In practice, we would want to do the folllowing for each train/test split $i$ :
  1. Train the model based on the $i$-th set of training data and labels.
  2. Apply this trained model on the $i$-th set of testing data.
  3. Save the set of predicted labels.
  
Then return a vector of each of these sets of predicted labels.

For this example, come up with a silly set of predicted labels for each of our 10 training/testing splits. This is the format of predicted labels expected by the performance analsysi in the next section.

In [None]:
%%R
predicted_label_sets <- list(
    sample(c('normal', 'bad'), nrow(train_test_splits[[1]][[2]]), replace=TRUE, prob=c(0.5, 0.5)),
    sample(c('normal', 'bad'), nrow(train_test_splits[[2]][[2]]), replace=TRUE, prob=c(0.5, 0.5)),
    sample(c('normal', 'bad'), nrow(train_test_splits[[3]][[2]]), replace=TRUE, prob=c(0.5, 0.5)),
    sample(c('normal', 'bad'), nrow(train_test_splits[[4]][[2]]), replace=TRUE, prob=c(0.5, 0.5)),
    sample(c('normal', 'bad'), nrow(train_test_splits[[5]][[2]]), replace=TRUE, prob=c(0.5, 0.5)),
    sample(c('normal', 'bad'), nrow(train_test_splits[[6]][[2]]), replace=TRUE, prob=c(0.5, 0.5)),
    sample(c('normal', 'bad'), nrow(train_test_splits[[7]][[2]]), replace=TRUE, prob=c(0.5, 0.5)),
    sample(c('normal', 'bad'), nrow(train_test_splits[[8]][[2]]), replace=TRUE, prob=c(0.5, 0.5)),
    sample(c('normal', 'bad'), nrow(train_test_splits[[9]][[2]]), replace=TRUE, prob=c(0.5, 0.5)),
    sample(c('normal', 'bad'), nrow(train_test_splits[[10]][[2]]), replace=TRUE, prob=c(0.5, 0.5))
)

## Model Performance and Analysis


Import the predictions from the R session into Python:

In [None]:
%Rpull predicted_label_sets

In [None]:
# rpy2 returns an r-type list of character vectors. Convert each set of predictions into a numpy 
# array for processing with numpy/pandas/sklearn etc.
predicted_label_sets = [numpy.array(predicted_labels) for predicted_labels in predicted_label_sets]

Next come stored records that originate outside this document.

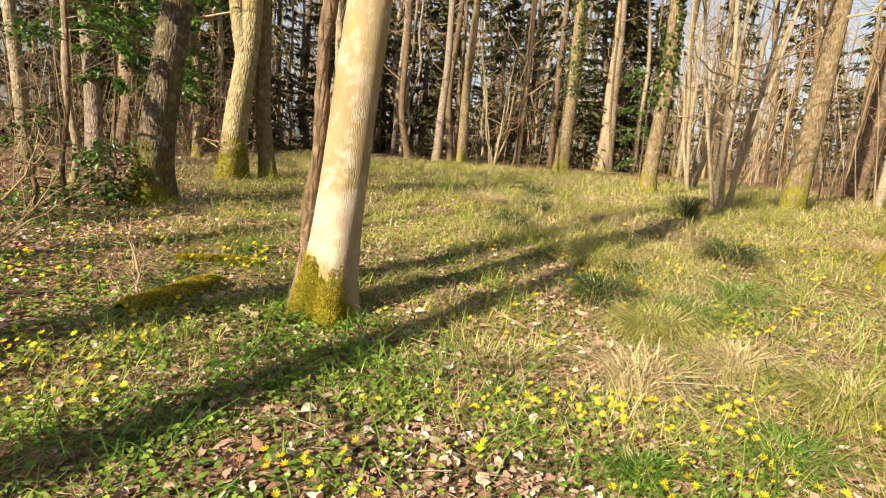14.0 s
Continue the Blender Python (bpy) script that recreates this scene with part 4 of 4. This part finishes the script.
def evergreen(x, y, h, count, label, seed, low=0.2, wide=0.9, size=0.09):
    """A leafy young evergreen: thin stem, thin boughs and layered leaves."""
    r = np.random.default_rng(seed)
    ob = thing("evergreen_sapling", pose(x, y, float(height(x, y)) - 0.02), label, "sapling")
    p = trunk_line(h, (0.05, 0), 0.03, 14, seed)
    me, rad = trunk_mesh(p, 0.035, 0.006, BARK_BROWN, seed, 8, 0.2)
    part("trunk", me, ob)
    n = 30
    z = r.uniform(low * h, h, n)
    a = r.uniform(0, 6.283, n)
    L = wide * r.uniform(0.5, 1.1, n)
    s = np.linspace(0, 1, 5)
    o = np.stack([np.interp(z, p[:, 2], p[:, k]) for k in range(3)], -1)
    P = o[:, None] + np.stack([np.cos(a)[:, None] * s * L[:, None], np.sin(a)[:, None] * s * L[:, None], (0.25 * s - 0.4 * s * s) * L[:, None]], -1)
    pile = Pile()
    tubes(pile, P, np.full((n, 5), 0.007) * (1 - 0.7 * s), 4)
    part("bough", pile.mesh("bough", TWIG), ob)
    bi = r.integers(0, n, count)
    t = r.uniform(0.3, 1, count) * 4
    i0 = np.minimum(t.astype(int), 3)
    f = (t - i0)[:, None]
    c = P[bi, i0] * (1 - f) + P[bi, i0 + 1] * f + r.normal(0, 0.05, (count, 3))
    d = np.stack([np.cos(a[bi]), np.sin(a[bi]), 0 * bi - 0.35], -1) + r.normal(0, 0.6, (count, 3))
    pile = Pile()
    leaf_cards(pile, c, d, r.normal(0, 0.35, (count, 3)) + (0, 0, 1), size * r.uniform(0.6, 1.3, count), size * 0.33 * r.uniform(0.7, 1.2, count))
    part("crown", pile.mesh("crown", EVERGREEN), ob, "fresh green leaves")


evergreen(-6.75, 18.0, 4.6, 2400, "leafy green evergreen sapling at the thicket", 511, 0.45)
evergreen(-6.2, 18.05, 0.9, 420, "low leafy green shrub beside a mossy trunk", 512, 0.1, 0.4, 0.1)
evergreen(-9.0, 22.5, 6.0, 4200, "tall leafy green evergreen in the thicket", 513, 0.25, 1.3, 0.13)
evergreen(-9.8, 26, 5.0, 2800, "tall leafy green evergreen in the thicket", 514, 0.2, 1.2, 0.13)
evergreen(4.5, 33, 4.0, 1500, "yellow-green young conifer in the wood", 515, 0.1, 1.3, 0.1)
evergreen(-6.6, 17.2, 1.2, 260, "small green shrub under bare twigs", 516, 0.1, 0.4, 0.08)


def russet_sprays():
    """Dead leaves still hanging on twigs of young beeches."""
    for k, (x, y, z, w) in enumerate([(5.0, 17.6, 3.4, 1.0), (-7.5, 23.5, 0.9, 0.8), (6.8, 19, 3.6, 1.0)]):
        r = np.random.default_rng(600 + k)
        ob = thing("young_beech", pose(x, y + 0.6, float(height(x, y + 0.6)) - 0.02), "young beech holding russet dead leaves", "sapling")
        p = trunk_line(z + 1.2, (0.1, 0), 0.04, 12, 600 + k)
        me, rad = trunk_mesh(p, 0.03, 0.005, BARK_GREY, 600 + k, 7, 0.2)
        part("trunk", me, ob)
        part("bough", limb_mesh(p, rad, 14, z * 0.45, TWIG, 610 + k, 1.4, 5, 0.2, 0.6), ob)
        c = r.normal(0, 1, (360, 3)) * (w * 0.55, w * 0.55, w * 0.4) + (0.1, 0, z)
        pile = Pile()
        leaf_cards(pile, c, r.normal(0, 1, (360, 3)) - (0, 0, 0.6), r.normal(0, 1, (360, 3)), r.uniform(0.04, 0.08, 360), r.uniform(0.012, 0.025, 360))
        part("crown", pile.mesh("crown", RUSSET), ob, "russet dead leaves")


russet_sprays()


# ---- single fallen leaves that lie on top, nearest the walk ----
def loose_leaves():
    r = np.random.default_rng(91)
    shapes = []
    for k in range(8):
        v, f = leaf_shape(0.11, r)
        shapes.append(mesh_of("fallen_leaf", v, f, LITTER))
    made = 0
    while made < 300:
        y = r.uniform(1.6, 16.5)
        x = r.uniform(-3.2, 2.6) - 0.06 * y
        if r.uniform() > 0.25 + 0.75 * float(zones(np.array([x]), np.array([y]))[1][0]):
            continue
        ob = new("fallen_leaf", shapes[made % 8])
        ob.parent = GROUND
        ob.matrix_world = pose(x, y, float(height(x, y)) + 0.03, r.uniform(-25, 25), r.uniform(-25, 25), r.uniform(0, 360)) @ Matrix.Scale(r.uniform(0.45, 1.0), 4)
        made += 1


loose_leaves()


def torn_foot():
    """The split foot of the thick tree: a dark hollow with a ledge and splinters."""
    z0 = float(height(6.2, 12.7))
    ob = thing("torn_wood", pose(6.0, 12.36, z0), "splintered broken wood at a tree's foot", "dead wood")
    r = np.random.default_rng(77)
    for k in range(9):
        a = r.uniform(-1.0, 1.0)
        zt = np.linspace(0, 1, 6)
        hgt = r.uniform(0.25, 0.62)
        p = np.stack([0.2 * math.sin(a) + 0.04 * zt * r.normal(), -0.12 * math.cos(a) + 0.05 * zt, -0.05 + hgt * zt], -1)
        pile = Pile()
        tubes(pile, p[None], (r.uniform(0.025, 0.05) * (1 - 0.75 * zt ** 2))[None], 6)
        part("splinter", pile.mesh("splinter", HEARTWOOD if k % 2 else BARK_BROWN), ob)
    p = np.array([[-0.32, -0.1, 0.50], [-0.1, -0.2, 0.56], [0.15, -0.2, 0.55], [0.34, -0.08, 0.58]])
    pile = Pile()
    tubes(pile, p[None], np.array([[0.05, 0.06, 0.05, 0.02]]), 8)
    part("ledge", pile.mesh("ledge", HEARTWOOD, True), ob, "pale torn wooden ledge")


torn_foot()
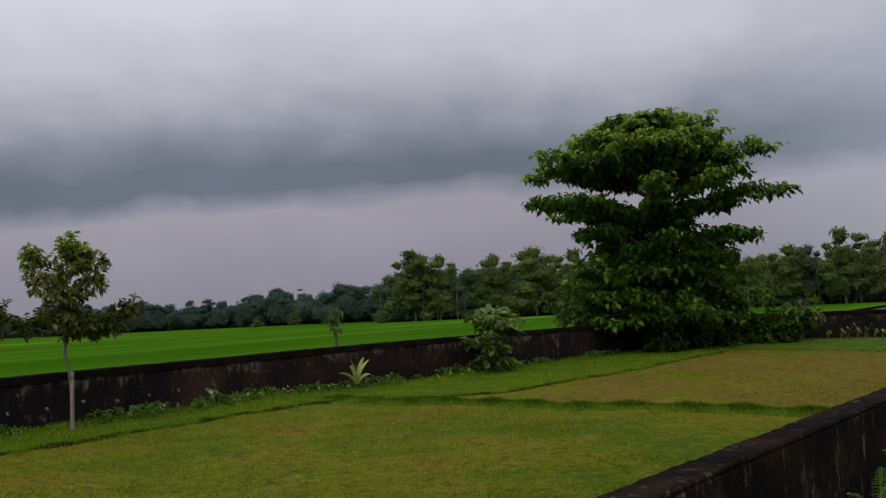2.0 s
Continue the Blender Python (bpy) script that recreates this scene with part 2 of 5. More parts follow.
def lawn_surface(n, shader, out):
    p = place(n)
    broad = n.noise(p, 0.16, 4.0, 0.6, 0.5)
    patch = n.noise(stretched(n, p, 1.0, 0.6, 1.0), 0.7, 5.0, 0.6)
    spots = n.noise(p, 3.2, 4.0, 0.65, 0.4)
    grain = n.noise(p, 14.0, 5.0, 0.7)
    sep = n.add("ShaderNodeSeparateXYZ")
    n.link(p, sep.inputs[0])
    # the plot past the bund and the near corner are the more worn
    worn = n.math("ADD", n.span(n.math("MULTIPLY_ADD", sep.outputs[1], -0.085, sep.outputs[0]), 20.9, 21.5, 0.0, 0.125), n.span(sep.outputs[0], 3.0, 12.0, 0.085, -0.012))
    tone = n.math("ADD", n.math("ADD", n.math("MULTIPLY", broad, 0.55), n.math("MULTIPLY", patch, 0.45)), worn)
    tone = n.math("MULTIPLY_ADD", tone, 1.4, -0.2)
    colour = n.ramp(tone, [(0.36, (0.060, 0.098, 0.003, 1)), (0.48, (0.097, 0.124, 0.004, 1)), (0.57, (0.136, 0.130, 0.007, 1)), (0.66, (0.148, 0.105, 0.018, 1))])
    bare = n.math("MULTIPLY", n.span(spots, 0.53, 0.66), n.span(tone, 0.42, 0.56, 0.2, 0.65))
    colour = n.mix(bare, colour, (0.050, 0.034, 0.008, 1))
    mottle = n.noise(stretched(n, p, 1.0, 0.7, 1.0), 6.5, 4.0, 0.7)
    colour = n.mix(n.span(mottle, 0.55, 0.72, 0.0, 0.6), colour, (0.045, 0.034, 0.008, 1))
    # drier, balder ground where the lawn meets the corner, with dark clods
    bald = n.math("MULTIPLY", n.span(n.noise(p, 0.45, 4.0, 0.6, 0.6), 0.47, 0.58), n.span(sep.outputs[0], 3.0, 7.5, 1.0, 0.0))
    colour = n.mix(n.math("MULTIPLY", bald, 0.75), colour, (0.150, 0.092, 0.022, 1))
    clod = n.noise(stretched(n, p, 1.0, 0.5, 1.0), 5.0, 4.0, 0.75)
    colour = n.mix(n.math("MULTIPLY", n.span(clod, 0.54, 0.62), n.math("MULTIPLY_ADD", bald, 0.35, 0.5)), colour, (0.026, 0.021, 0.006, 1))
    straw = n.noise(stretched(n, p, 1.0, 0.45, 1.0), 2.4, 4.0, 0.7)
    colour = n.mix(n.span(straw, 0.57, 0.70, 0.0, 0.55), colour, (0.23, 0.20, 0.05, 1))
    colour = n.mix(n.span(mottle, 0.47, 0.32, 0.0, 0.55), colour, (0.21, 0.205, 0.024, 1))
    colour = n.mix(1.0, colour, n.ramp(grain, [(0.30, (0.46, 0.48, 0.42, 1)), (0.70, (1.42, 1.42, 1.3, 1))]), "MULTIPLY")
    n.link(colour, shader.inputs["Base Color"])
    shader.inputs["Roughness"].default_value = 0.95
    shader.inputs["Specular IOR Level"].default_value = 0.05
    bump(n, shader, n.math("SUBTRACT", grain, spots), 0.9, 0.05)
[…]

The performance analysis could be done in R or Python. Here is an example in Python [^4]:

In [None]:
true_label_sets = [connection_labels.iloc[testing_indexes] for training_indexes, testing_indexes in train_test_splits]

In [None]:
confusion_matrixes = [
    metrics.confusion_matrix(true_labels, predicted_labels)
    for true_labels, predicted_labels
    in zip(true_label_sets, predicted_label_sets)
]

In [None]:
summary_confusion_matrix = sum(confusion_matrixes)
summary_confusion_matrix = pandas.DataFrame(
    data=summary_confusion_matrix, 
    index=['True Normal', 'True Bad'], 
    columns=['Predicted Normal', 'Predicted Bad'],
)

summary_confusion_figure, summary_confusion_axes = matplotlib.pyplot.subplots()
summary_confusion_axes.set_title(
    'Confusion matrix showing the predicted vs. true \n'
    'class of "normal" and "bad" network connections.'
)
seaborn.heatmap(
    summary_confusion_matrix,
    annot=True,
    fmt="d",
    cmap=seaborn.color_palette("Blues"),
    vmin=0,
    ax=summary_confusion_axes,
)

In [None]:
def sensitivity(confusion_matrix):
    true_positives = confusion_matrix['Predicted Normal']['True Normal']
    false_negatives = confusion_matrix['Predicted Bad']['True Normal']
    return true_positives/(true_positives+false_negatives)

print('Sensitivity: {:.2f}%'.format(
    sensitivity(summary_confusion_matrix)*100
))

In [None]:
def specificity(confusion_matrix):
    false_positives = confusion_matrix['Predicted Normal']['True Bad']
    true_negatives = confusion_matrix['Predicted Bad']['True Bad']
    return true_negatives/(true_negatives+false_positives)

print('Specificity: {:.2f}%'.format(
    specificity(summary_confusion_matrix)*100
))

Unsuprisingly, modelling the traffic as being uniformly distributed with a 50/50 split did not work particularly well. In fact, it gave sensitivity and specificity measures of around $50\%$.

## References

[^1]: rpy2, https://rpy2.bitbucket.io/.

[^2]: KDD-CUP-99 Task Description, http://kdd.ics.uci.edu/databases/kddcup99/task.html.

[^3]: Hettich, S. and Bay, S. D. (1999). The UCI KDD Archive [http://kdd.ics.uci.edu]. Irvine, CA: University of California, Department of Information and Computer Science.

[^4]: Data Science Toolbox: Assignment 1, https://github.com/dj311/data-science-toolbox-1.

[^5]: Scikit-learn: Machine Learning in Python, Pedregosa et al., JMLR 12, pp. 2825-2830, 2011.